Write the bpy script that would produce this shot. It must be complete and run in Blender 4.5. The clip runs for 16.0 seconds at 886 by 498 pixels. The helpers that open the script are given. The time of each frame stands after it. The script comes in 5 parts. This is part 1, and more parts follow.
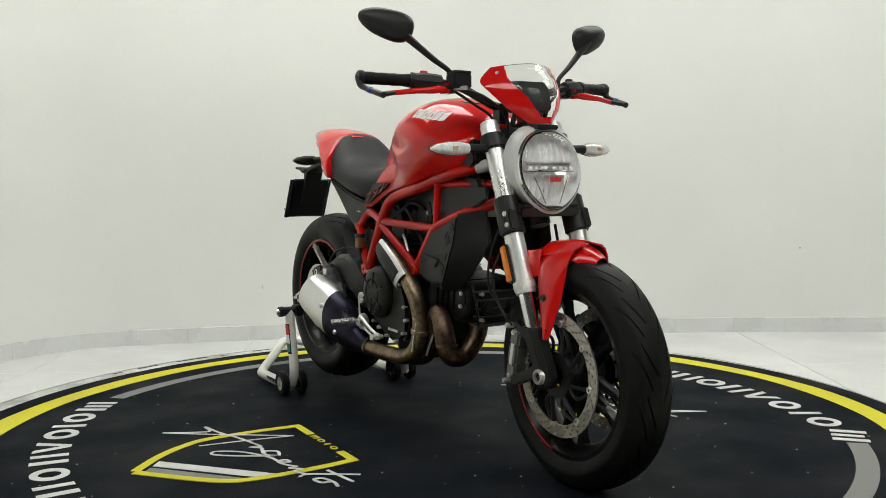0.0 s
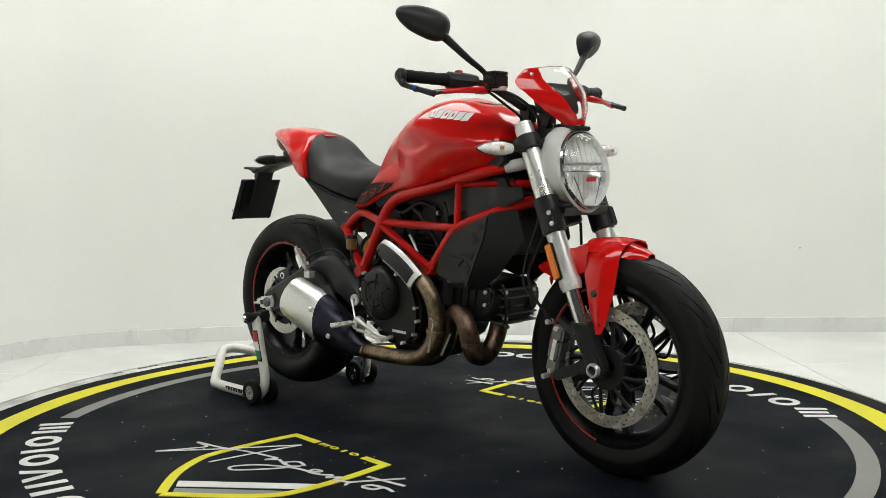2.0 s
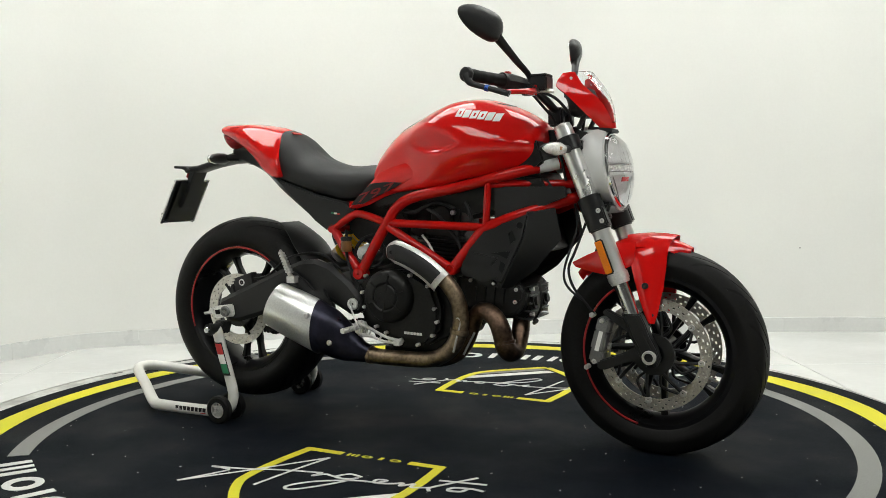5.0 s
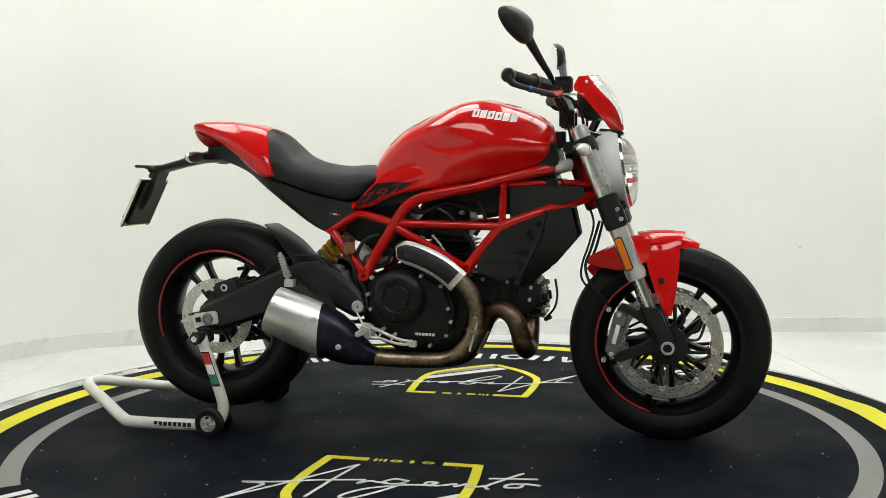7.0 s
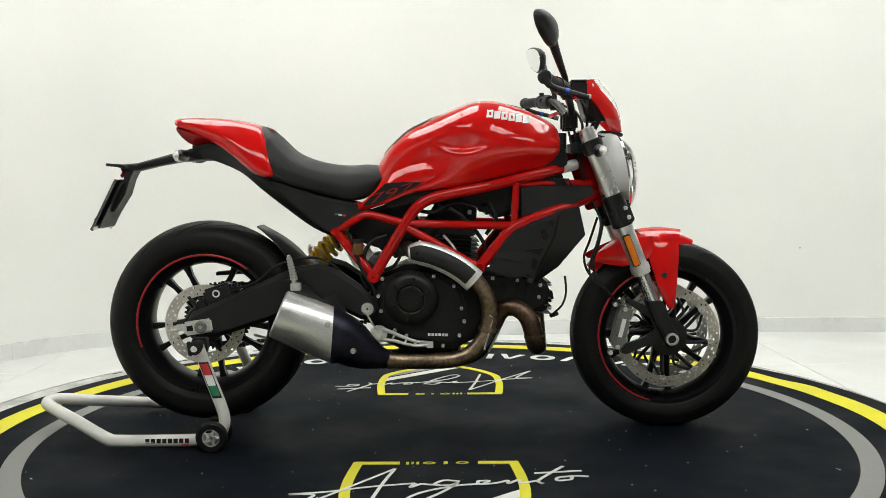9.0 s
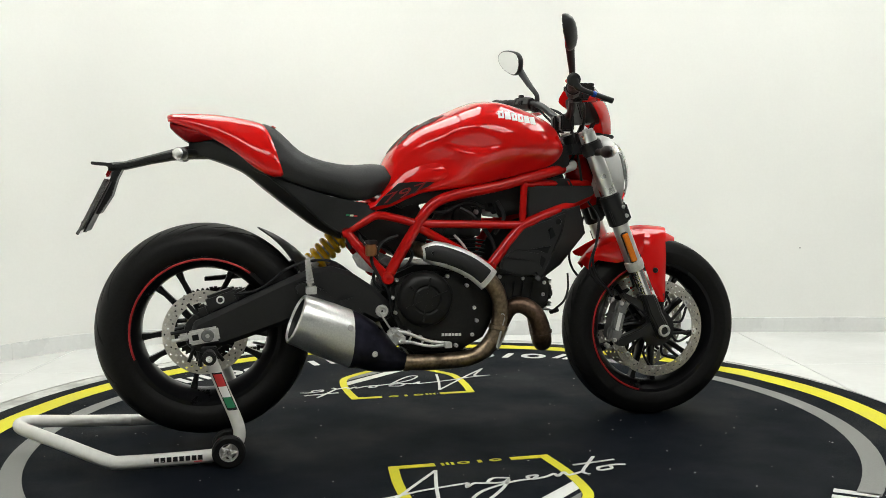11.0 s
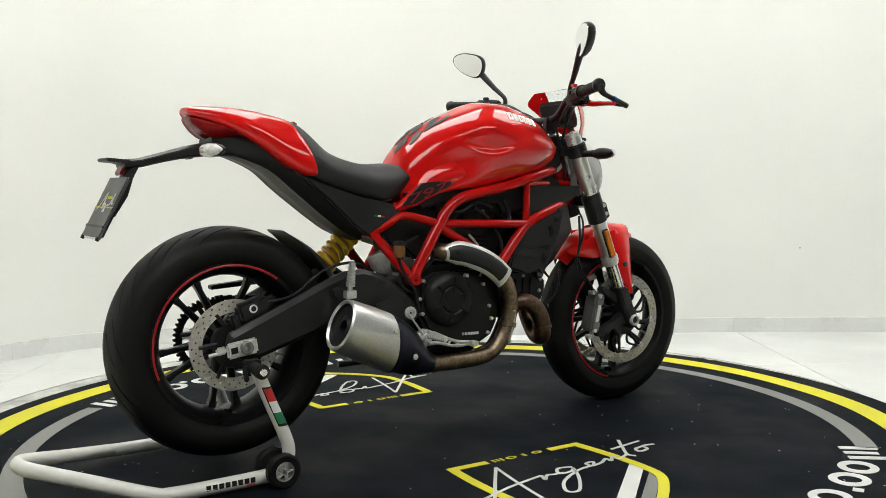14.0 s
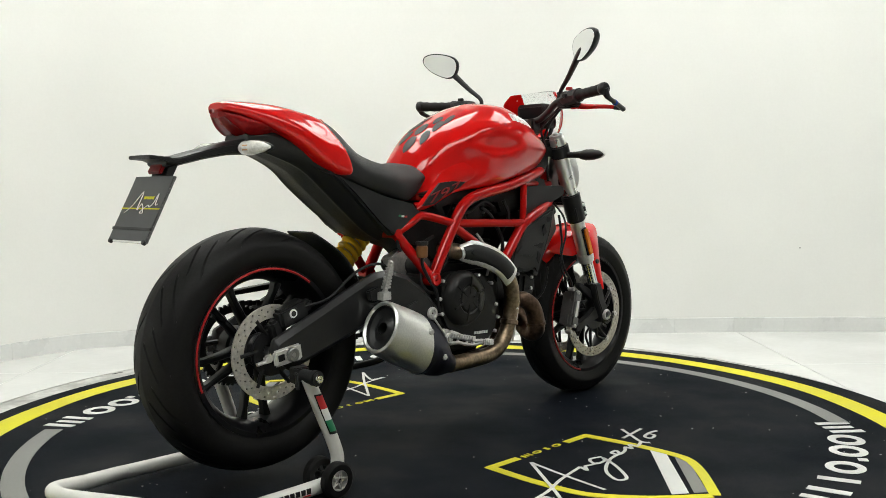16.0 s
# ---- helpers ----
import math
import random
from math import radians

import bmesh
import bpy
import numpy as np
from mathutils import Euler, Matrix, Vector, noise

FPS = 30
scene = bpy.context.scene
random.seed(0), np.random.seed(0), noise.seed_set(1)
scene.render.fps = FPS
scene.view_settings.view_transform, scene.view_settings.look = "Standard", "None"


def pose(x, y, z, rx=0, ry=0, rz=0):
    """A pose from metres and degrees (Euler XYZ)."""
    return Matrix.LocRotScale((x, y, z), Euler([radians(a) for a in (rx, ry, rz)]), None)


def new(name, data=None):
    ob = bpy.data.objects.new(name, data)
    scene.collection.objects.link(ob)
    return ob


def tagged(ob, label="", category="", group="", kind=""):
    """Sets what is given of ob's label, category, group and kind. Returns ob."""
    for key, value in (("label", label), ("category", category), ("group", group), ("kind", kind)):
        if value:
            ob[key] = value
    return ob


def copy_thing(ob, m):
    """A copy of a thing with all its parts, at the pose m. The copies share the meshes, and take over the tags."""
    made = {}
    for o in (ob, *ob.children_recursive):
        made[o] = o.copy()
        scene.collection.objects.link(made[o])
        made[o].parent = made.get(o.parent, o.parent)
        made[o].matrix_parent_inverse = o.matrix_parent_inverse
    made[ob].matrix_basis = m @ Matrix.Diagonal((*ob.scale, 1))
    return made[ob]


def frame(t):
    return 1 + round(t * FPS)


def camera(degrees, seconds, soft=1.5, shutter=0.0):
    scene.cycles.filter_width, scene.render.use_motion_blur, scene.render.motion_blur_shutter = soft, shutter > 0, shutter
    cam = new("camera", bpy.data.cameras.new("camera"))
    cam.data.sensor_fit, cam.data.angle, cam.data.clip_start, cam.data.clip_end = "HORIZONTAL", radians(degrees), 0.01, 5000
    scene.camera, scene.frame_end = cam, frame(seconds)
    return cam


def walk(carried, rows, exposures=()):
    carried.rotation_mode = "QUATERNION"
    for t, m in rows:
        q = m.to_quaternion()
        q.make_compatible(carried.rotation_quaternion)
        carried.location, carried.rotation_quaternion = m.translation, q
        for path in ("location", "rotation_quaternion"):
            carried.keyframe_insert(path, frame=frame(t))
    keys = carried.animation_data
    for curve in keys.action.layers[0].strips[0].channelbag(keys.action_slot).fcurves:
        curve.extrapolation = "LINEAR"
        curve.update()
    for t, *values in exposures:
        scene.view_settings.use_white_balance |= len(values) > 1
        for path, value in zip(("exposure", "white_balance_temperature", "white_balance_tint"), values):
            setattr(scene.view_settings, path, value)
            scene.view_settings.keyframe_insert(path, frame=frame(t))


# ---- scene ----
# A red naked motorcycle on a slowly turning display platform in a white showroom.
# The camera stands still; platform, motorcycle and paddock stand turn together.
cam = camera(51.54, 16.0, soft=0.7)
CAM_POSE = pose(0, -2.919, 0.776, 90 - 4.085, 0, 0.0) @ pose(0, 0, 0, 0, 0, -0.65)
walk(cam, [(0, CAM_POSE), (16, CAM_POSE)], exposures=[(0, -0.35), (1, -0.21), (2, -0.15), (5, -0.09), (9, -0.02), (16, -0.03)])

TURN = [(0, -58.70), (4, -32.60), (7, -12.97), (9, 0.10), (12.5, 23.20), (16, 45.75)]      # seconds, degrees
FLOOR_Z = -0.08

# ---- light ----
world = bpy.data.worlds.new("room_world")
scene.world = world
world.use_nodes = True
world.node_tree.nodes["Background"].inputs[0].default_value = (0.9, 0.95, 1, 1)
world.node_tree.nodes["Background"].inputs[1].default_value = 0.05


# ---- materials ----
def material(name, color, rough=0.5, metal=0.0, coat=0.0, grain=0.08, grain_scale=60.0, wear=0.0, wear_scale=6.0,
             bump=0.0, bump_scale=300.0, transmission=0.0, emission=0.0, ior=1.45, stretch=(1, 1, 1), island=0.0, alpha=1.0, spec=0.5):
    """Principled surface with variation at two scales, in object space."""
    m = bpy.data.materials.new(name)
    m.use_nodes = True
    nt = m.node_tree
    b = nt.nodes["Principled BSDF"]
    b.inputs["Metallic"].default_value = metal
    b.inputs["Coat Weight"].default_value = coat
    b.inputs["Coat Roughness"].default_value = 0.04
    b.inputs["Transmission Weight"].default_value = transmission
    b.inputs["IOR"].default_value = ior
    b.inputs["Alpha"].default_value = alpha
    b.inputs["Specular IOR Level"].default_value = spec
    b.inputs["Roughness"].default_value = rough
    tc = nt.nodes.new("ShaderNodeTexCoord")
    mp = nt.nodes.new("ShaderNodeMapping")
    mp.inputs["Scale"].default_value = stretch
    nt.links.new(tc.outputs["Object"], mp.inputs["Vector"])

    def tex(scale, detail):
        n = nt.nodes.new("ShaderNodeTexNoise")
        n.inputs["Scale"].default_value = scale
        n.inputs["Detail"].default_value = detail
        nt.links.new(mp.outputs[0], n.inputs["Vector"])
        return n.outputs["Fac"]

    def scaled(sock, low, high):
        r = nt.nodes.new("ShaderNodeMapRange")
        r.inputs["From Min"].default_value, r.inputs["From Max"].default_value = 0.3, 0.7
        r.inputs["To Min"].default_value, r.inputs["To Max"].default_value = low, high
        nt.links.new(sock, r.inputs["Value"])
        return r.outputs[0]

    def times(a, c):
        n = nt.nodes.new("ShaderNodeMath")
        n.operation = "MULTIPLY"
        nt.links.new(a, n.inputs[0])
        if isinstance(c, float):
            n.inputs[1].default_value = c
        else:
            nt.links.new(c, n.inputs[1])
        return n.outputs[0]

    fine, coarse = tex(grain_scale, 4), tex(wear_scale, 5)
    shade = times(scaled(fine, 1 - grain, 1 + grain), scaled(coarse, 1 - wear, 1 + wear))
    if island:
        info = nt.nodes.new("ShaderNodeObjectInfo")
        r = nt.nodes.new("ShaderNodeMapRange")
        r.inputs["To Min"].default_value, r.inputs["To Max"].default_value = 1 - island, 1 + island
        nt.links.new(info.outputs["Random"], r.inputs["Value"])
        shade = times(shade, r.outputs[0])
    mix = nt.nodes.new("ShaderNodeVectorMath")
    mix.operation = "SCALE"
    mix.inputs[0].default_value = color[:3]
    nt.links.new(shade, mix.inputs["Scale"])
    nt.links.new(mix.outputs[0], b.inputs["Base Color"])
    nt.links.new(scaled(coarse, max(rough * (1 - 0.25), 0.02), min(rough * 1.25, 1)), b.inputs["Roughness"])
    if bump:
        bm = nt.nodes.new("ShaderNodeBump")
        bm.inputs["Strength"].default_value = bump
        bm.inputs["Distance"].default_value = 0.002
        nt.links.new(tex(bump_scale, 3), bm.inputs["Height"])
        nt.links.new(bm.outputs[0], b.inputs["Normal"])
    if emission:
        b.inputs["Emission Color"].default_value = (*color[:3], 1)
        b.inputs["Emission Strength"].default_value = emission
    return m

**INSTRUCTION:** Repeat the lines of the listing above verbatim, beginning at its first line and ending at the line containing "shutter > 0, shutter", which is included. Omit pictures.

**RESULT BELOW:**
Write the bpy script that would produce this shot. It must be complete and run in Blender 4.5. The clip runs for 16.0 seconds at 886 by 498 pixels. The helpers that open the script are given. The time of each frame stands after it. The script comes in 5 parts. This is part 1, and more parts follow.
0.0 s
2.0 s
5.0 s
7.0 s
9.0 s
11.0 s
14.0 s
16.0 s
# ---- helpers ----
import math
import random
from math import radians

import bmesh
import bpy
import numpy as np
from mathutils import Euler, Matrix, Vector, noise

FPS = 30
scene = bpy.context.scene
random.seed(0), np.random.seed(0), noise.seed_set(1)
scene.render.fps = FPS
scene.view_settings.view_transform, scene.view_settings.look = "Standard", "None"


def pose(x, y, z, rx=0, ry=0, rz=0):
    """A pose from metres and degrees (Euler XYZ)."""
    return Matrix.LocRotScale((x, y, z), Euler([radians(a) for a in (rx, ry, rz)]), None)


def new(name, data=None):
    ob = bpy.data.objects.new(name, data)
    scene.collection.objects.link(ob)
    return ob


def tagged(ob, label="", category="", group="", kind=""):
    """Sets what is given of ob's label, category, group and kind. Returns ob."""
    for key, value in (("label", label), ("category", category), ("group", group), ("kind", kind)):
        if value:
            ob[key] = value
    return ob


def copy_thing(ob, m):
    """A copy of a thing with all its parts, at the pose m. The copies share the meshes, and take over the tags."""
    made = {}
    for o in (ob, *ob.children_recursive):
        made[o] = o.copy()
        scene.collection.objects.link(made[o])
        made[o].parent = made.get(o.parent, o.parent)
        made[o].matrix_parent_inverse = o.matrix_parent_inverse
    made[ob].matrix_basis = m @ Matrix.Diagonal((*ob.scale, 1))
    return made[ob]


def frame(t):
    return 1 + round(t * FPS)


def camera(degrees, seconds, soft=1.5, shutter=0.0):
    scene.cycles.filter_width, scene.render.use_motion_blur, scene.render.motion_blur_shutter = soft, shutter > 0, shutter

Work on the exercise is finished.